Look through the lines below and extract any with the word "Python".

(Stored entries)
+++++

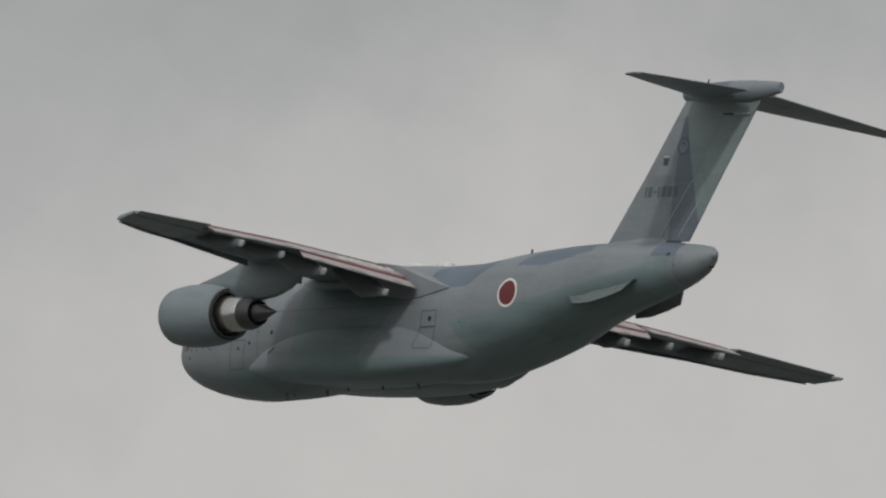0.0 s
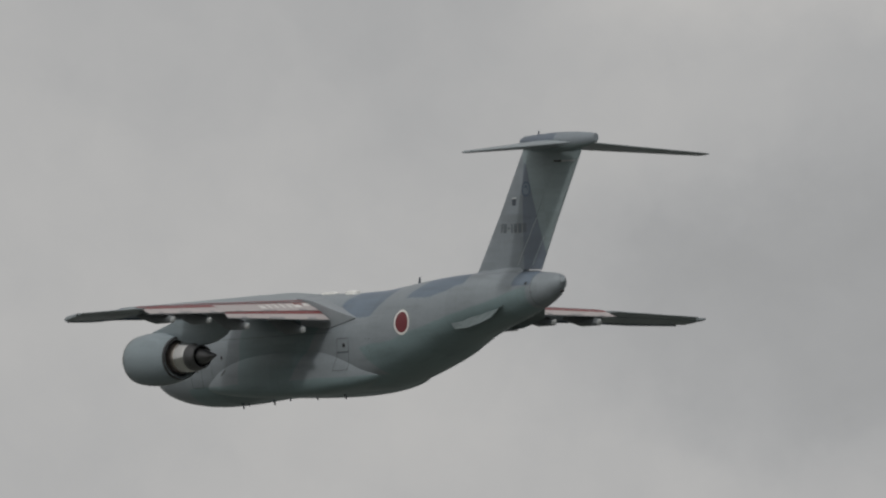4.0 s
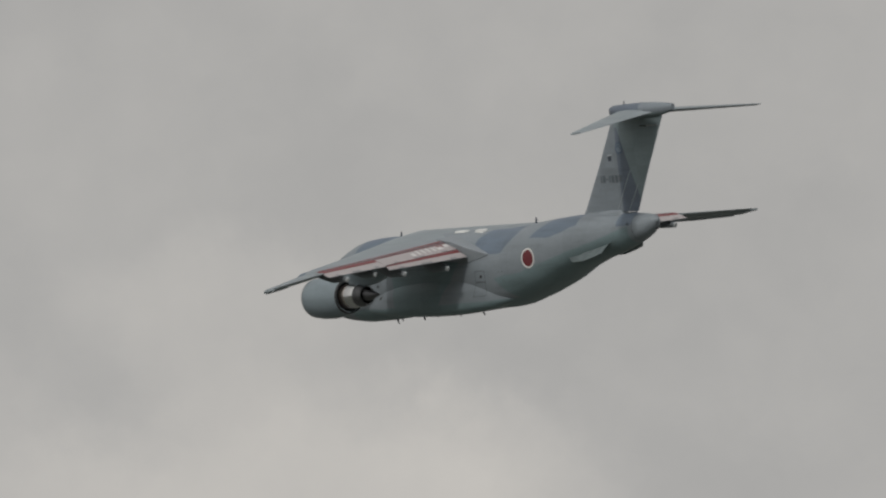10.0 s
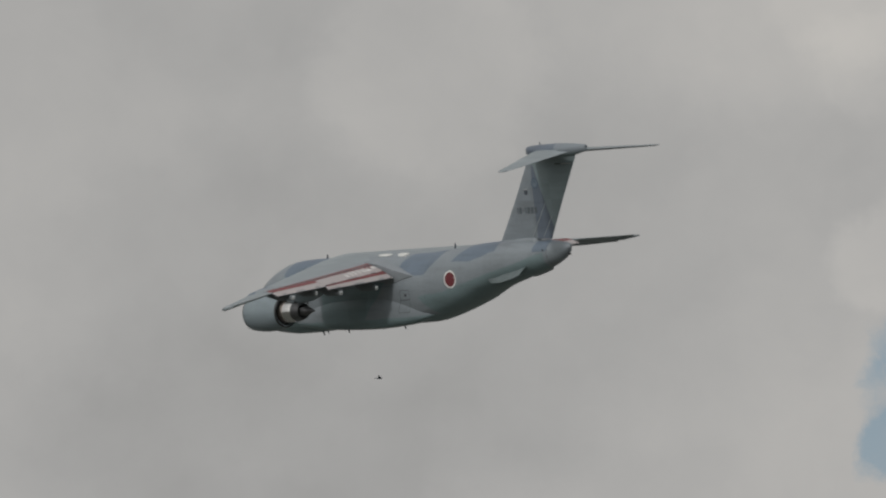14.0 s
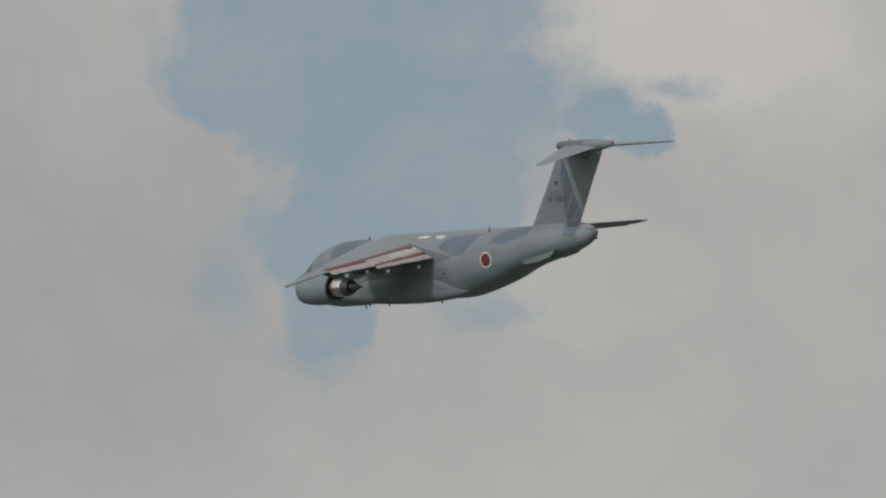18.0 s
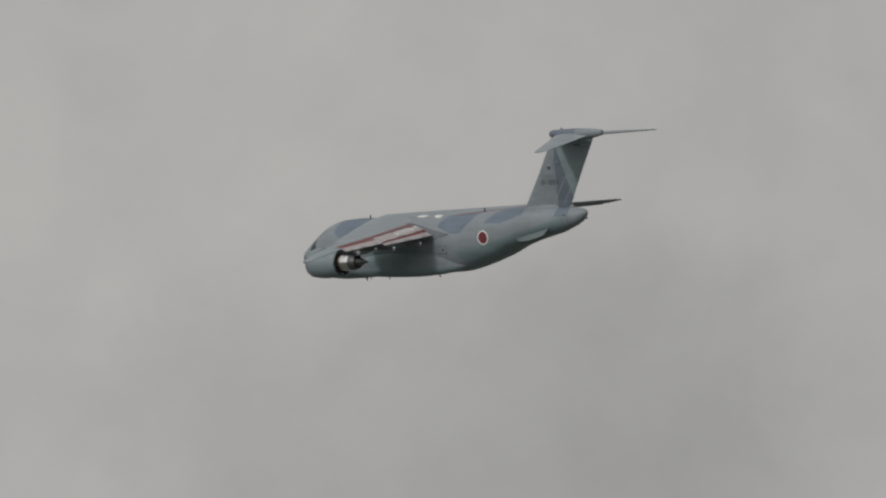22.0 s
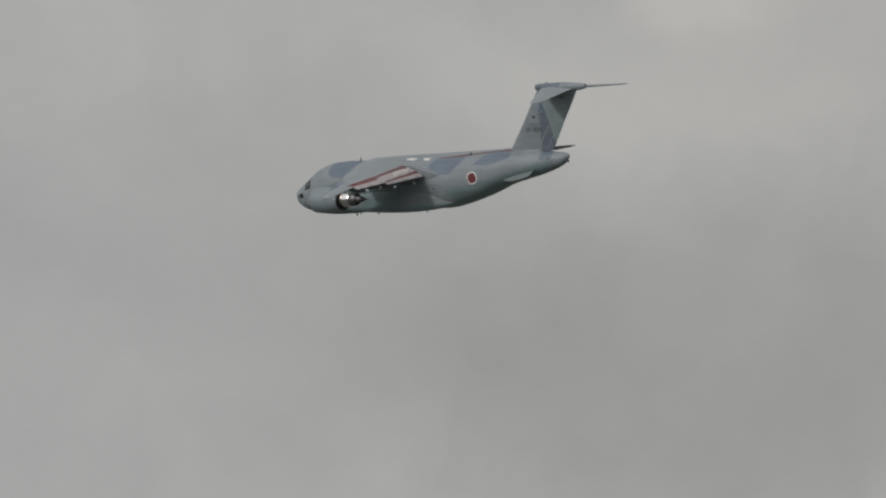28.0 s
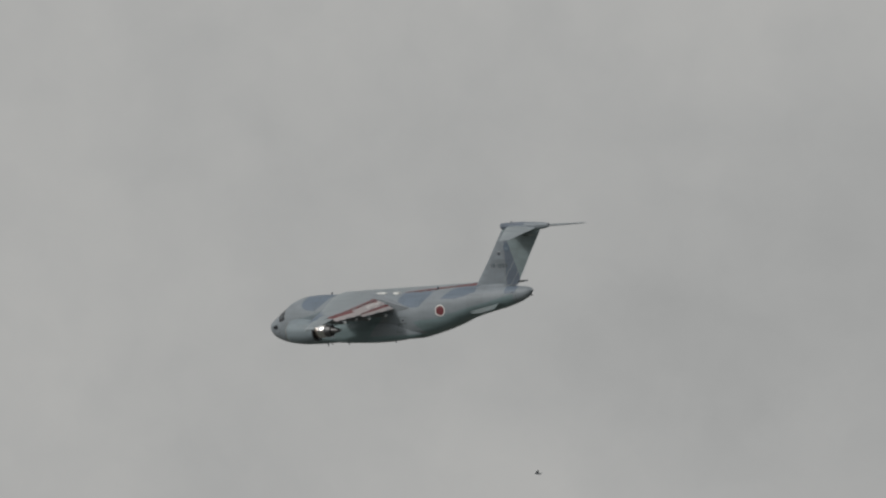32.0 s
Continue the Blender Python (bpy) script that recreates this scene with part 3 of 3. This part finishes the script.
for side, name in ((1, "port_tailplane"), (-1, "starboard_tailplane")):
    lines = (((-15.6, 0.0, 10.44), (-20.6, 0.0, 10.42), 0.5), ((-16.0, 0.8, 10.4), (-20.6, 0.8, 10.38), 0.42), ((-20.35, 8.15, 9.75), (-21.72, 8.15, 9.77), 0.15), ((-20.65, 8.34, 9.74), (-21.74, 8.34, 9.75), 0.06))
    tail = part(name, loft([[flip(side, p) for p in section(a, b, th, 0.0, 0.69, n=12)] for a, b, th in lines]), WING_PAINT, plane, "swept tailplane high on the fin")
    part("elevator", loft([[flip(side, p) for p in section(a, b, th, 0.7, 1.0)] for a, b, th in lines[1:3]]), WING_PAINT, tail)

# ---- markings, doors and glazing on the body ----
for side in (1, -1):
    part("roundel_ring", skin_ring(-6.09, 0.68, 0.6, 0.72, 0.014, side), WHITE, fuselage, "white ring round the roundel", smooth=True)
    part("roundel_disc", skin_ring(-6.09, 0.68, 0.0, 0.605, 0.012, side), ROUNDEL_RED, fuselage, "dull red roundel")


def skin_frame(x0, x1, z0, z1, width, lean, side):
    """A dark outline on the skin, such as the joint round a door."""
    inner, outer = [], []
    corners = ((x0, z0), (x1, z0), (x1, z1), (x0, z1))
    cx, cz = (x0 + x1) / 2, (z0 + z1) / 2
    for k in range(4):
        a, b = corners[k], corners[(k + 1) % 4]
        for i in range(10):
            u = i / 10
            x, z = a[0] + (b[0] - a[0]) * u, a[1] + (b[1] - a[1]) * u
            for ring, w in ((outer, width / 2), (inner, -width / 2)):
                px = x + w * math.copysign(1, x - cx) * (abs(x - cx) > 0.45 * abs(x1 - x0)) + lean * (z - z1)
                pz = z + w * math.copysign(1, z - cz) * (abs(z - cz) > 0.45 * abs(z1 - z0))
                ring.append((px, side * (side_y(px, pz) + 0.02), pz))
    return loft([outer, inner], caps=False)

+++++

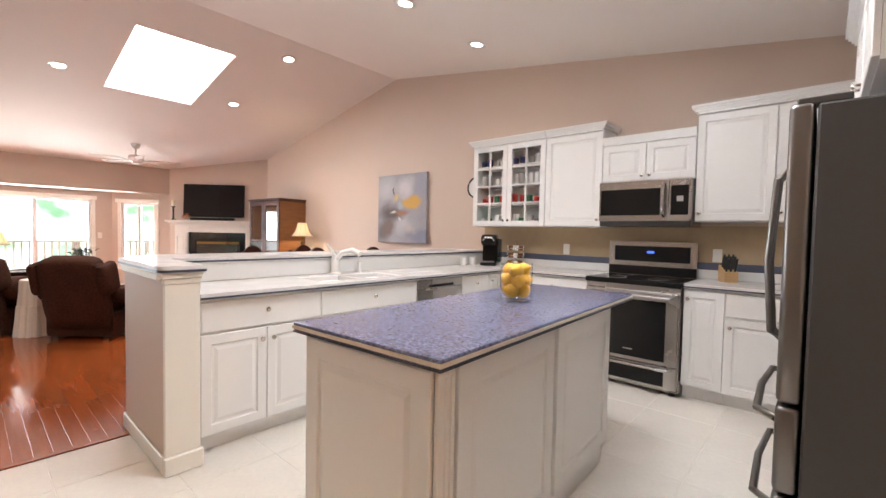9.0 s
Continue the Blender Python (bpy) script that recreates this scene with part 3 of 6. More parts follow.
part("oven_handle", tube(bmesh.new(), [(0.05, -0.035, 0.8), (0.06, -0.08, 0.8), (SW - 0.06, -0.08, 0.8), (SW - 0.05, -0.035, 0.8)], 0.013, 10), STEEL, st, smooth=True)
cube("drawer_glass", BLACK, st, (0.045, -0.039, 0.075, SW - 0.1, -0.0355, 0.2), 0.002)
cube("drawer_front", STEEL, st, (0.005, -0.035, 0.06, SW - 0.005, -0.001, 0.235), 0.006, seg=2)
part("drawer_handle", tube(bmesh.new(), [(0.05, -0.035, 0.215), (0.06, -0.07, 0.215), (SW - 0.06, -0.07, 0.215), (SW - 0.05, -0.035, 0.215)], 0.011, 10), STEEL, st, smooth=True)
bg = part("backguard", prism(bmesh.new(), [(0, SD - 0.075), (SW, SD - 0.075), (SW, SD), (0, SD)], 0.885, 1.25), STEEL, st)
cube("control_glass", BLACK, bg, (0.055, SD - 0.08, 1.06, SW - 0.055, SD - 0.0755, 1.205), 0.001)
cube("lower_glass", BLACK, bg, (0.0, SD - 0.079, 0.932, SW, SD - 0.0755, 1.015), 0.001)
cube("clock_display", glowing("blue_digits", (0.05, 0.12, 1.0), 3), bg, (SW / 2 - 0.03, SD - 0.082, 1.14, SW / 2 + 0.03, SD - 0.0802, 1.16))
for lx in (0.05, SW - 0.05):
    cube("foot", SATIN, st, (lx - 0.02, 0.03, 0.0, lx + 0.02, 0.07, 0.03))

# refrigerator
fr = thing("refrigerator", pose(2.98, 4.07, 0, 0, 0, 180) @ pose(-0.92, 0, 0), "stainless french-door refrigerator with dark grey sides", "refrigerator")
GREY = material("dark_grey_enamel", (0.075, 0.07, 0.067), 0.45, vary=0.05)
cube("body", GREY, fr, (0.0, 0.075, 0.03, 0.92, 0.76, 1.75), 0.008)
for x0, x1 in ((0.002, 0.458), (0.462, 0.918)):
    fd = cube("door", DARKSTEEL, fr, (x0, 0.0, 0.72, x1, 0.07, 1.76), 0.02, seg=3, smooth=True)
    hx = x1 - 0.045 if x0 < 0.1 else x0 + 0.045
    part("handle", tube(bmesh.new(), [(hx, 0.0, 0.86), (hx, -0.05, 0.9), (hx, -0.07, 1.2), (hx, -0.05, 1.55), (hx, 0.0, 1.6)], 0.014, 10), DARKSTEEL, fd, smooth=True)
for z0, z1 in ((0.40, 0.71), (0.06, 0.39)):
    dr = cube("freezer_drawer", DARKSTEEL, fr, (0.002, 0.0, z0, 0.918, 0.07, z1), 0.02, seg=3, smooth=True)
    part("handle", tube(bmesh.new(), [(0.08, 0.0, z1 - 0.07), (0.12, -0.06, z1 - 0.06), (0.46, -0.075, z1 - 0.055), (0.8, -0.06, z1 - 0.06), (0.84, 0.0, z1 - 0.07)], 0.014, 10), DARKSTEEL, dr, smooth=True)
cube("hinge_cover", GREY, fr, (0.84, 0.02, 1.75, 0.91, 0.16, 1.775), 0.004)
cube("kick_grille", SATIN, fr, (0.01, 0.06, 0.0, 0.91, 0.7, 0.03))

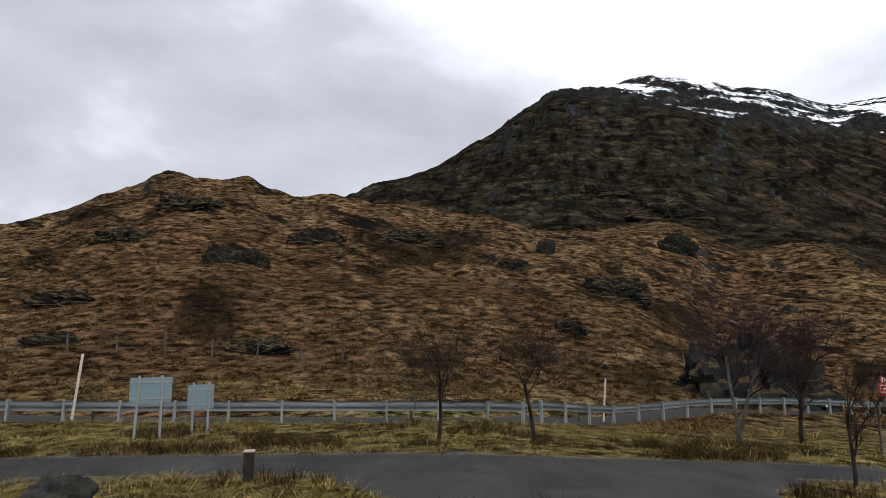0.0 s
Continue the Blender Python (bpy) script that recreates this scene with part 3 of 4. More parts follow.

+++++

Solution for this problem:
Continue the Blender Python (bpy) script that recreates this scene with part 3 of 3. This part finishes the script.
Continue the Blender Python (bpy) script that recreates this scene with part 3 of 6. More parts follow.
Continue the Blender Python (bpy) script that recreates this scene with part 3 of 4. More parts follow.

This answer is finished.